Chemicals have improved our quality of life. But at the same time, they pose a considerable risk for humans and the environment: pesticides, pharmaceuticals and plasticisers enter the environment and the food chain, causing unwanted effects in addition to the desired ones. Despite the legislation in place, risk assessment and monitoring remain insufficient.
This is due, among other factors, to the current approach to evaluating the potential hazards from chemicals being based on a relatively small number of individual components. Today, there is increased awareness of the fact that humans and the environment are exposed to a cocktail of tens of thousands of chemicals. Only a fraction of these chemicals have been identified to date; the effect on biological systems and the role of individual chemicals and degradation products in the cocktail remain largely unclear. At the same time, the number of new chemicals registered is rapidly rising: from 20 million to 156 million between 2002 and 2019. All this makes it difficult to detect cause-effect relationships and necessitates new theoretical models and methodological approaches.
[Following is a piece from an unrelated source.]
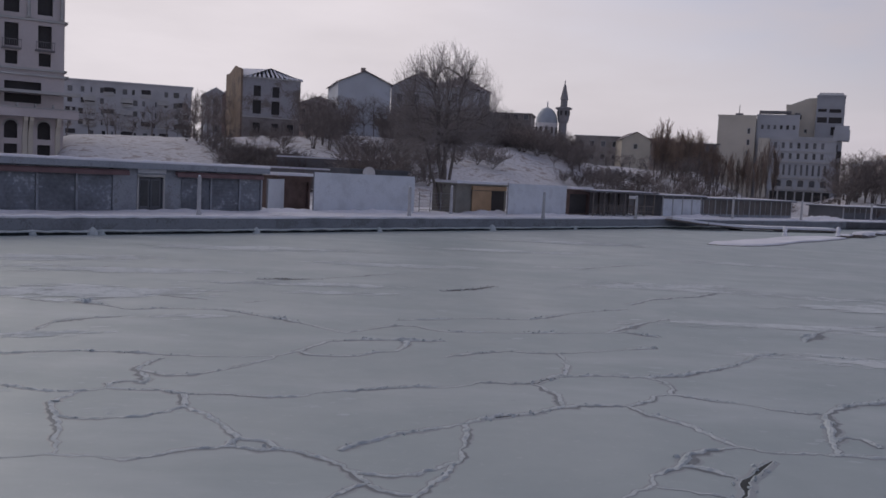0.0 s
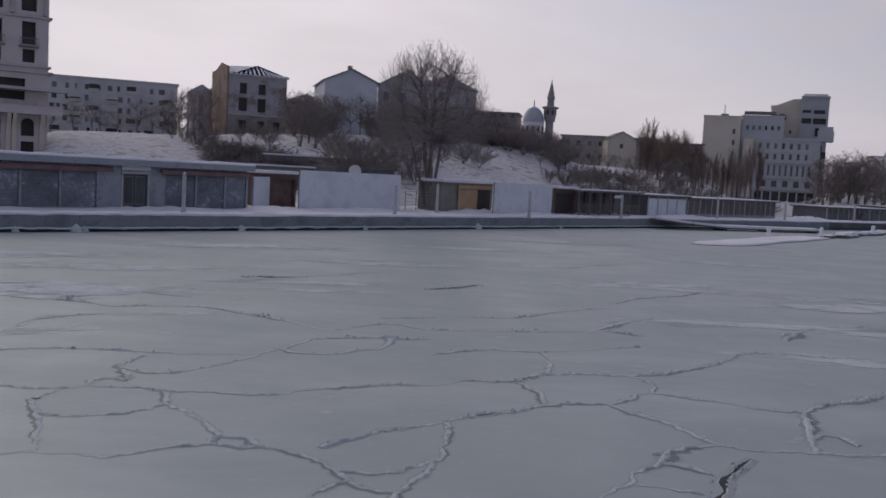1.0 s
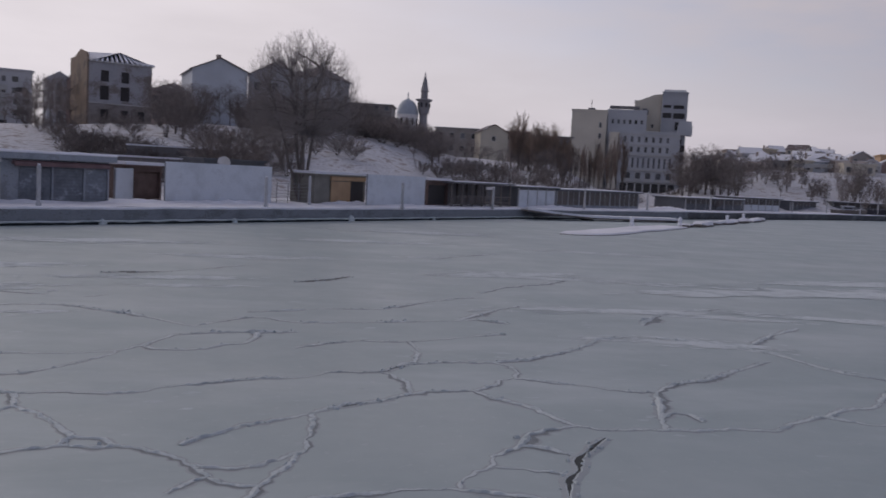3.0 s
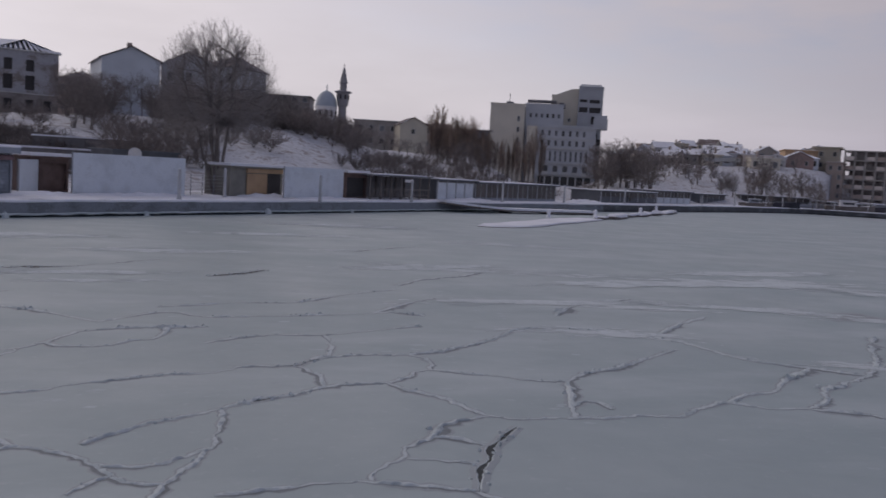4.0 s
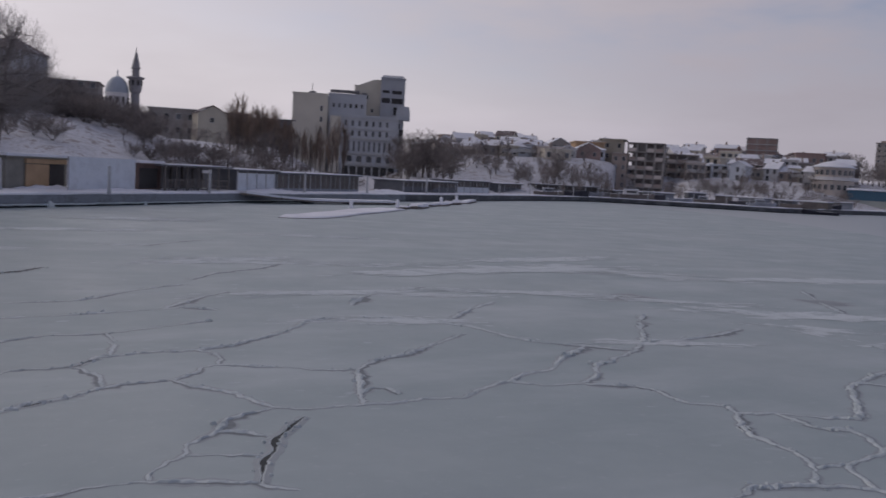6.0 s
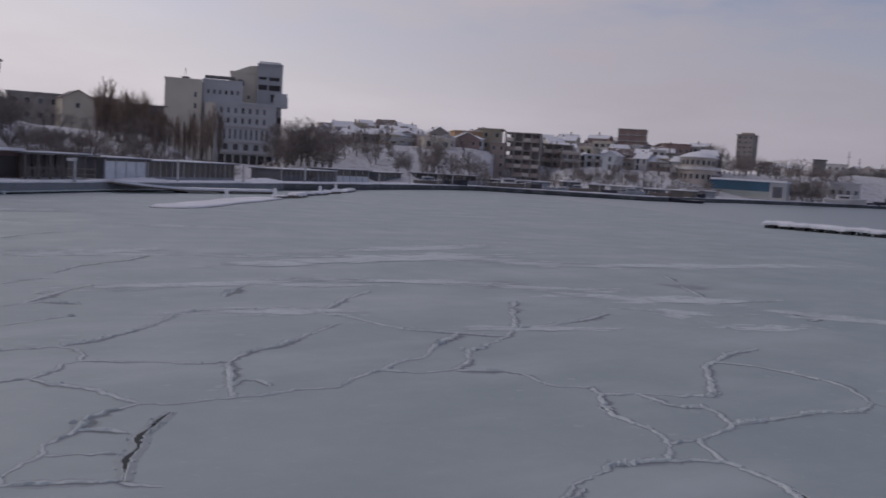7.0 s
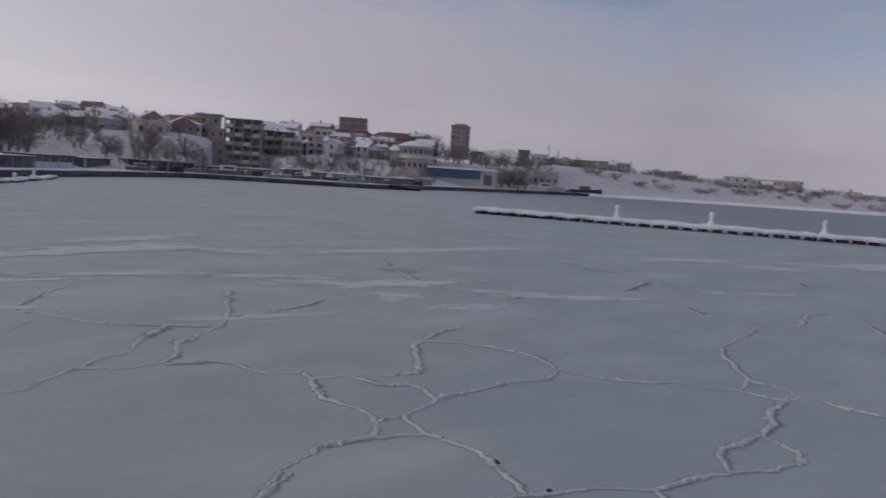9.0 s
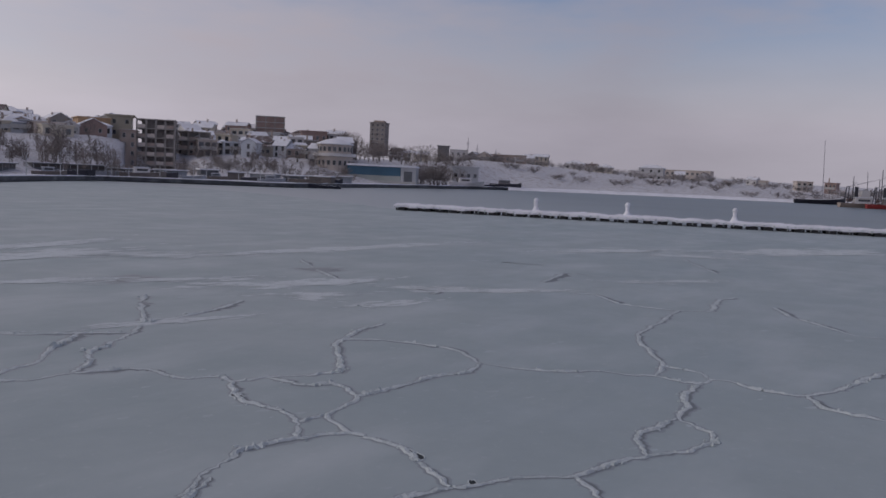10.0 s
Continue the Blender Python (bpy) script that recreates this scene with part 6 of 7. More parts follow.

For this reason, the review by the group of authors led by Prof. Beate Escher of the UFZ provides an overview of the technologies suitable for identifying chemicals in complex mixtures and capturing their effects. They further evaluate their potential and limitations.
The publication clarifies that this is not only a question of analytical methods - the success of analytical procedures is also dependent on "what" samples are taken and "how" they are processed. Using the same approaches for different types of samples - ranging from water and soil to blood or tissue - makes it possible to compare the results later. Wipes or silicone wristbands, among other things, are underscored as being especially innovative in their ability to capture individuals’ personal exposure to pollutants.
The possibilities provided by chemical analysis have seen enormous improvements thanks to the growth, evolution and accessibility of high-resolution mass spectrometry (HR-MS). Often coupled with further technologies, HR-MS can detect tens of thousands of signals in biological and environmental samples. It also forms the basis for "suspect screening" to identify unknown chemicals in complex mixtures. "This enables us, among other things, to detect new problematic pollutants in the environment," says Beate Escher. "But it will never be able to capture every single substance. Even substances present below the instrumental detection limit or below the effect threshold may contribute to risk."
The group of researchers consequently recommends supplementing chemical analysis procedures with bioanalytical tools that are specifically able to capture mixture effects in the evaluation of the toxicity of waste-water effluent and sediments. Traditionally, whole-organism in vivo bioassays were used for this purpose, but such bioassays suffered from limited sample throughput, among other disadvantages. The advancement of in vitro cellular bioassays has now opened up further possibilities that not only reduce the need for animal testing but are also amenable to high-throughput robotics. "The application of high-throughput in vitro assays for environmental risk assessment of mixtures and complex environmental samples is only emerging but has great potential," says Beate Escher with conviction.
Supplementing high-resolution mass spectrometry with bioanalytical tools makes it possible to capture information on the effects of all chemicals in a sample. Prof. Escher is of the opinion that a combination of these two tools has the potential to revolutionise environmental monitoring. This is one of the reasons why the CITEPro technology platform (Chemicals in the Environment Profiler) was established at the UFZ. This platform permits the preparation and testing of samples by means of high-throughput analytical and bioanalytical procedures. But CITEPro is more than mere hardware. It is a concept designed to characterise the exposome - in other words, capture the entirety of all environmental influences to which an individual is exposed over their lifetime. This includes external factors (chemicals in the air, in water or foodstuffs) and internal chemicals produced by an organism in response to various stressors.
The number of chemicals identified in environmental samples using sophisticated instrumental analysis is steadily increasing. Over recent years, better tools have been developed to investigate their combined effects and mechanisms of toxicity. It nevertheless remains difficult to elucidate the drivers of chemical stress in the environment. The links between the environment, wildlife and humans can only be made by applying an integrated approach to monitoring and evaluation.
Tracking chemicals and their transformation products in the environment and in our bodies is an immense (bio)analytical challenge: sampling, extraction, chemical detection and data analysis all need to be fine-tuned to each other to obtain robust information.
Quantifying mixture effects is one way to capture all chemicals present and their bioactive transformation products. The clear relevance of mixtures and the fact that there are thousands of chemicals present in the environment and our bodies means that a shift in the existing regulatory paradigm towards mixture effects is urgently needed.